Ejerciendo en Talavera como abogado. Ocupó el cargo de corregidor.
De su biografía poco más se sabe, al igual
que de la mayor parte de los varones más preclaros que dio Castilla al mundo.
Falleció en 1541 y está enterrado en el
convento talaverano de la Madre de Dios.
Parece ser que era bibliómano, como yo,
apasionado de la lectura y legó en las mandas testamentarias toda su biblioteca
a su mujer.
La sombra del gran dramaturgo se me
antoja que me acecha este jueves de la Ascensión por las calles estrechas y
enjalbegadas de Talavera de la Reina. Tres jueves hay en el año que relucen más
que el sol: Jueves Santo, Corpus Christi y el Día de la Ascensión.
Se siente llegar -que algo refresca- la
brisa húmeda del Tajo, allí donde columbró sus ninfas Garcilaso, mientras suben
las brumas del Alberche, que se funde por la talaverana campiña con el Padre de
los Ríos de España: Río Tajo.
Su nombre tiene que ver con el marfil muy
apreciado por los césares al igual que la púrpura (ebora) de tantos asentamientos romanos: Ebora la portuguesa o York la
británica (Eboracum) pero los historiadores encuentran en su toponimia el
sufijo briga (fortín.) Unos decían
que sí y otros decían que no y nosotros que qué sé yo. Cesarbriga la denomina
Tito Livio y para los moros es Talabayra. Celebre por su cerámica y por su
afición a la tauromaquia (un toro en la plaza de Talavera dio muerte a
Joselito) y tambien por su heroísmo en la guerra de la Independecia.
Wellington derrotó aquí a Napoleón.
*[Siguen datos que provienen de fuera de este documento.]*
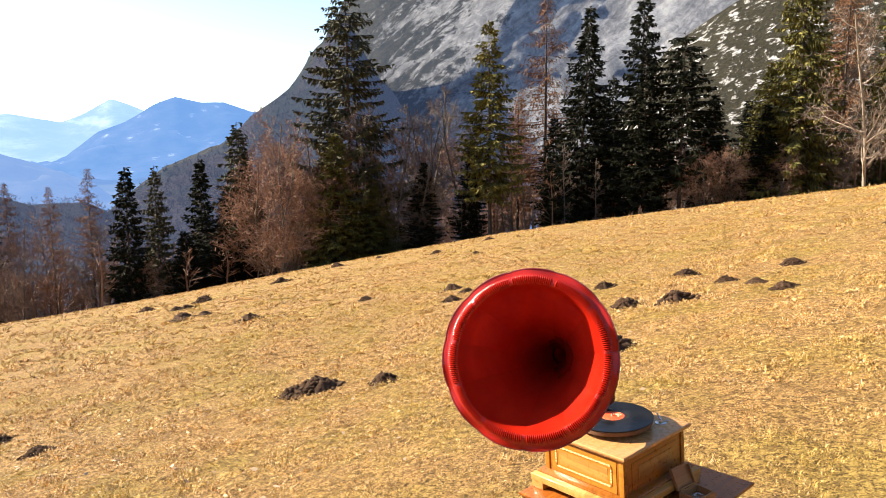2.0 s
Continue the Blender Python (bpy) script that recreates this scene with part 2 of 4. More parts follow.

En verdad
su victoria quedó oscurecida por las barbaridades de la tropa que saqueó la ciudad. Con lo que el nombre del
gran general británico quedó empañado al declinar su heroísmo en el pillaje, la
pecorea, y la violación de talaveranas. Es lo que hace siempre la soldadesca.
Por acá se ven muchos rubios, debe de ser la herencia genética de los ingleses.
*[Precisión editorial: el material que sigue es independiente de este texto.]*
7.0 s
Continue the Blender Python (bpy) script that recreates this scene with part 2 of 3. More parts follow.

Es, al menos, lo que dicen los anales.
En un merendero cabe la ermita de la Virgen
del Prado mi señora y yo hinchamos a
comer chuletas y a trasegar el vinillo de la tierra que es áspero y cordial.
Levanta el ánimo como me lo levantó siempre Celestina, esa puta vieja, alma de
los refranes, con sus devaneos empapados de vieja sabiduría conversa.